Last night, I had an actual “good parenting” moment. They come so rarely, I simply had to document it in case it never happens again.
At dinner, my husband and I were trying to talk to each other about our days. He was trying to get Kaylee to eat her dinner, which she would only do while sitting in his lap. Zach was sitting next to them and kept distracting her. We repeatedly told him to stop and just sit facing the table. After a few warnings, we told him he had to sit next to me at the table. He kept being disruptive, and I yelled at him again to stop. He put his head on his arms on the table and started to cry so I sent him to his room.
Now, to be fair, I had nearly run myself into the ground all day doing errands and walking over 17,000 steps (Thank you Fitbit for being such a slave driver!). I was trying to eat my dinner, listen to my husband talk about his day, get credit for the dozens of things I got done, and get Kaylee to eat her dinner. And I absolutely can’t stand having to repeat myself.
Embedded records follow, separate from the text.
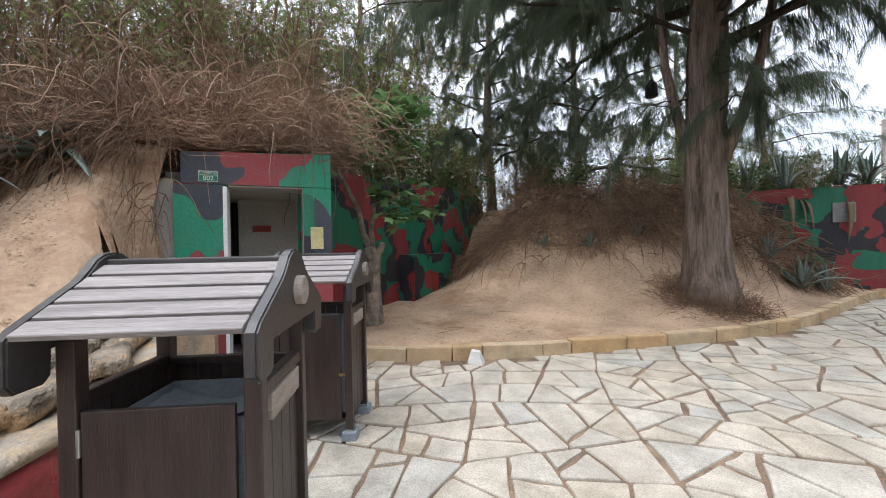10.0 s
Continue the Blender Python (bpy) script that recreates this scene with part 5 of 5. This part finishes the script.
casuarina(-6.4, 22.2, 2.3, 10.5, 0.14, 30, 4.2, 1.6, 11000, 12, "slender casuarina with thin hazy foliage behind the mound", needles=9, branch=14, blade=0.005)
casuarina(-11.5, 16.5, 3.4, 8.5, 0.12, 22, 3.2, 1.2, 6000, 16, "slender casuarina rising behind the bunker roof", needles=9, branch=14, blade=0.005)
casuarina(-3.6, 26.0, 1.8, 8.5, 0.12, 26, 3.4, 1.6, 6500, 18, "slender casuarina with thin hazy foliage behind the mound", needles=8, branch=14, blade=0.005)
casuarina(-0.9, 26.5, 1.4, 8.5, 0.11, 24, 3.2, 2.0, 5500, 19, "slender casuarina with thin hazy foliage behind the mound", needles=8, branch=14, blade=0.005)
casuarina(7.6, 33.0, 1.0, 9.6, 0.16, 40, 2.0, 1.4, 6000, 20, "young pointed casuarina beyond the bank", needles=9)
casuarina(14.5, 27.0, 1.4, 9.0, 0.14, 36, 2.0, 2.2, 4500, 22, "thin young casuarina beyond the hut", needles=8)
casuarina(24.0, 17.0, 1.4, 8.4, 0.15, 36, 2.6, 1.4, 5500, 24, "thin young casuarina beyond the long wall", needles=8)
casuarina(27.5, 12.0, 1.0, 8.0, 0.16, 36, 3.0, 1.4, 7000, 26, "dark casuarina beyond the long wall", needles=9)


# ---- agaves ----
def agave_leaf(length, width, bend, mat_name):
    bm, rows = bmesh.new(), []
    for k in range(7):
        u = k / 6
        w = width * (0.62 + 0.5 * math.sin(min(u * 2.2, 1.57))) * (1 - u ** 3) * 0.62 + 0.002
        r, z = length * (u - 0.12 * bend * u * u), length * (0.12 * u - 0.62 * bend * u * u)
        thick = 0.02 * (1 - u) + 0.003
        rows.append([bm.verts.new((r, -w, z + w * 0.45)), bm.verts.new((r, 0, z)), bm.verts.new((r, w, z + w * 0.45)), bm.verts.new((r, 0, z - thick))])
    for a, b in zip(rows, rows[1:]):
        for i in range(4):
            bm.faces.new((a[i], b[i], b[(i + 1) % 4], a[(i + 1) % 4]))
    bm.faces.new(rows[0])
    bm.faces.new(rows[-1][::-1])
    bmesh.ops.recalc_face_normals(bm, faces=bm.faces)
    me = bpy.data.meshes.new("leaf")
    bm.to_mesh(me)
    bm.free()
    me.materials.append(mat_name)
    me.shade_smooth()
    return me


LEAVES = [agave_leaf(1.0, 0.115, b, M_AGAVE) for b in (0.0, 0.35, 0.8)]
LIMP = agave_leaf(1.15, 0.12, 1.5, M_AGAVE)
DRY_LEAF = agave_leaf(0.9, 0.085, 1.3, M_AGAVE_DRY)


def agave(x, y, z, size, seed, label, dry=0.2, limp=False):
    rng = random.Random(seed)
    plant = new("agave")
    tagged(plant, label, "agave", "agaves on the banks")
    plant.matrix_basis = pose(x, y, z, rng.uniform(-8, 8), rng.uniform(-8, 8), rng.uniform(0, 360)) @ Matrix.Diagonal((size, size, size, 1))
    n = 22
    for k in range(n):
        u = k / n
        withered = u > 1 - dry
        ob = new("leaf", DRY_LEAF if withered else LIMP if limp and u > 0.15 else LEAVES[0 if u < 0.3 else (1 if rng.random() < 0.5 else 2)])
        ob.parent = plant
        s = (0.7 + 0.4 * u) * rng.uniform(0.85, 1.1)
        ob.matrix_basis = pose(0, 0, 0.05 if not withered else 0.0, 0, 0, k * 137.5 + rng.uniform(-9, 9)) @ pose(0.04, 0, 0, 0, (-(60 - 62 * u) if limp else -(80 - 74 * u)) if not withered else 25, 0) @ Matrix.Diagonal((s, s, s, 1))
    return plant


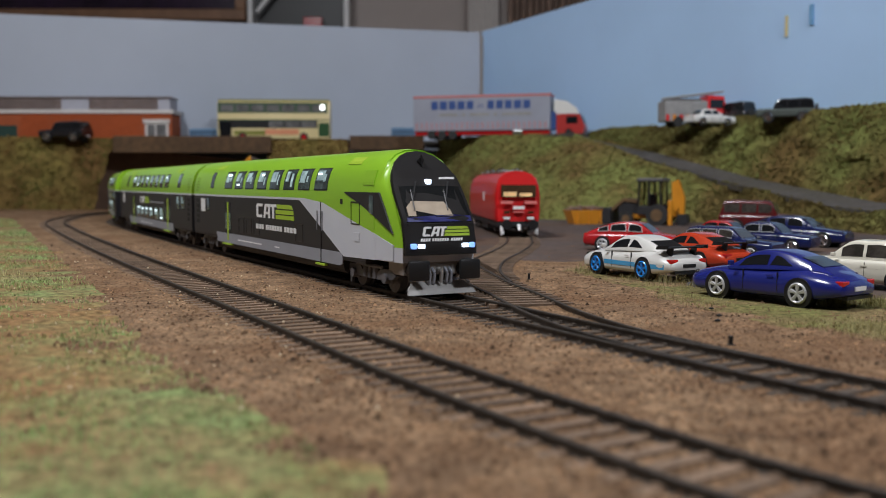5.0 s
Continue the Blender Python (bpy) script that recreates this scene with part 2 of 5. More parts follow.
def smooth_line(pts, step=8.0):
    """A rounded line through a few points, as (x, y, heading) away from the eye."""
    p = [Vector(q) for q in pts]
    p = [2 * p[0] - p[1]] + p + [2 * p[-1] - p[-2]]
    out = []
    for i in range(1, len(p) - 2):
        n = max(2, int((p[i + 1] - p[i]).length / step))
        for k in range(n):
            t = k / n
            out.append(0.5 * ((2 * p[i]) + (p[i + 1] - p[i - 1]) * t + (2 * p[i - 1] - 5 * p[i] + 4 * p[i + 1] - p[i + 2]) * t * t
                              + (3 * p[i] - p[i - 1] - 3 * p[i + 1] + p[i + 2]) * t ** 3))
    out.append(p[-2])
    res = []
    for i, q in enumerate(out):
        d = out[min(i + 1, len(out) - 1)] - out[max(i - 1, 0)]
        res.append((q.x, q.y, math.atan2(d.x, d.y)))
    return np.array(res)


def shifted(line, o):
    out = line.copy()
    out[:, 0] += o * np.cos(line[:, 2])
    out[:, 1] -= o * np.sin(line[:, 2])
    return out


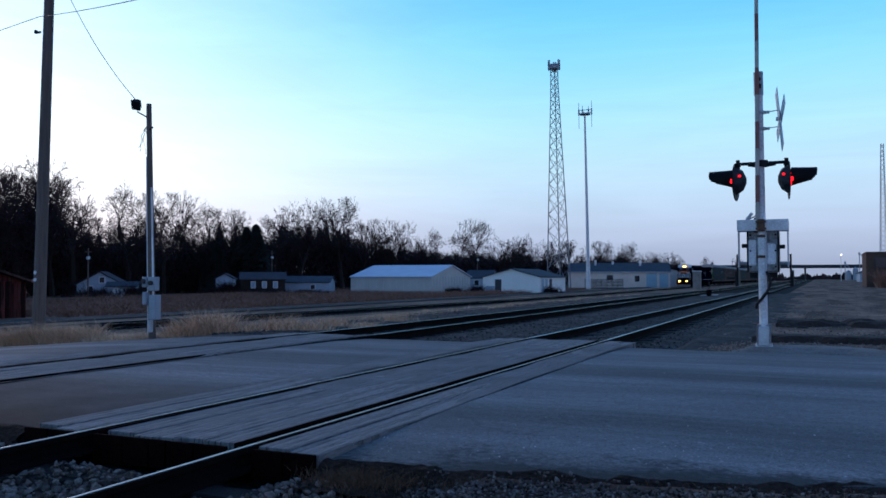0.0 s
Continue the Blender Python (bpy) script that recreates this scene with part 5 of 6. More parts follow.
slab(bm, [(1.08, 1.02), (0.50, 1.42), (0.53, 1.44), (1.13, 1.02)], -0.70, 0.70, "x")
part("windscreen", bm, M["glass"], cb)
bm = B()
for s in (-1, 1):
    rod(bm, (s * 0.62, 0.1, 1.54), (s * 0.62, -1.75, 1.54), 0.018, n=6)
for y_ in (-0.2, -1.5):
    rod(bm, (-0.62, y_, 1.55), (0.62, y_, 1.55), 0.015, n=6)
    for s in (-1, 1):
        rod(bm, (s * 0.62, y_, 1.46), (s * 0.62, y_, 1.55), 0.015, n=6)
part("roof_rack", bm, M["black"], cb, "black roof rack")
part("number_plate", box(B(), (0, -2.305, 0.72), (0.32, 0.02, 0.15), 0), M["white"], cb, "blank pale plate")
part("bumper", box(B(), (0, -2.27, 0.45), (1.6, 0.12, 0.2), 0.03), M["black"], cb)
for s in (-1, 1):
    for y in (1.38, -1.36):
        bm = B()
        rod(bm, (-0.1, 0, 0), (0.1, 0, 0), 0.31, n=20)
        w = part("wheel", bm, M["under"], car, "", pose(s * 0.80, y, 0.31))
        part("rim", rod(B(), (s * 0.085, 0, 0), (s * 0.11, 0, 0), 0.17, n=12), M["tower_steel"], w)
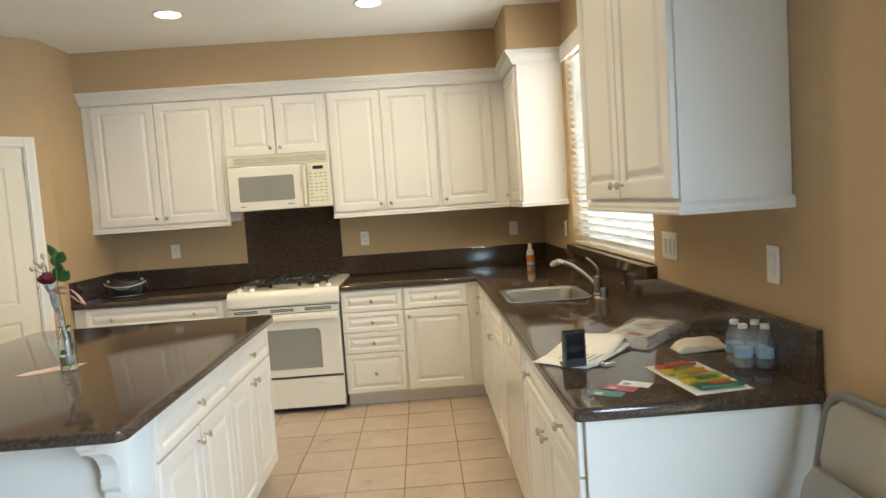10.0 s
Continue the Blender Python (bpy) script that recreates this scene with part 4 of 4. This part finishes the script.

I realize that’s my issue, but it’s really true that if my kids did what I asked the first, second, or even third time, I wouldn’t have to lose my “shit.”
So, Zach went to his room and proceeded to scream about how angry he was, and how unfair I was being. I started cleaning up the kitchen and putting away the leftovers. I specifically waited a few minutes so that he could vent, and I could calm myself before I went to talk to him. I’m well aware that my usual reaction is to get defensive and angrier, which isn’t particularly effective, as you might expect.
I went to Zach’s room, sat down, and asked him to sit down so that we talk eye-to-eye. Once he sat down, I felt the urge to explain myself, when instead I had the idea to ask him, “So, how do you feel?” He said, “Mad,” of course. I looked him in the eye, and said, “Yeah, I see that you’re really mad.” He looked surprised that I was listening to him and acknowledging him instead of trying to control him. I asked him, “Could you please tell me more about that?”
Sometimes getting someone on your side means meeting them halfway.
Instead of trying to “make him wrong,” I showed him that he did have a reason to be mad, and I empathized with him. I told him that I felt hurt that he was disrupting my conversation with my husband. He admitted it was fair that Daddy and I get to talk to each other sometimes. He said he was acting out because he wanted to tell his dad more about his day, but he couldn’t while we were talking. I told him I hadn’t known that and asked him to say, “Excuse me, may I please share something?” the next time. I promised to ask him next time whether there is something he wants to share, rather than just assume that he’s behaving badly.
I’ve come a long way since I wrote “You Gotta Know When to Walk Away
.” It feels really good. I’m still not a great parent, but I’m getting more confident and skilled, mostly by watching my friends parent their kids and picking up their tips.
Do you have any success stories you'd like to share? We're all so hard on ourselves, we deserve to toot our horns once in a while!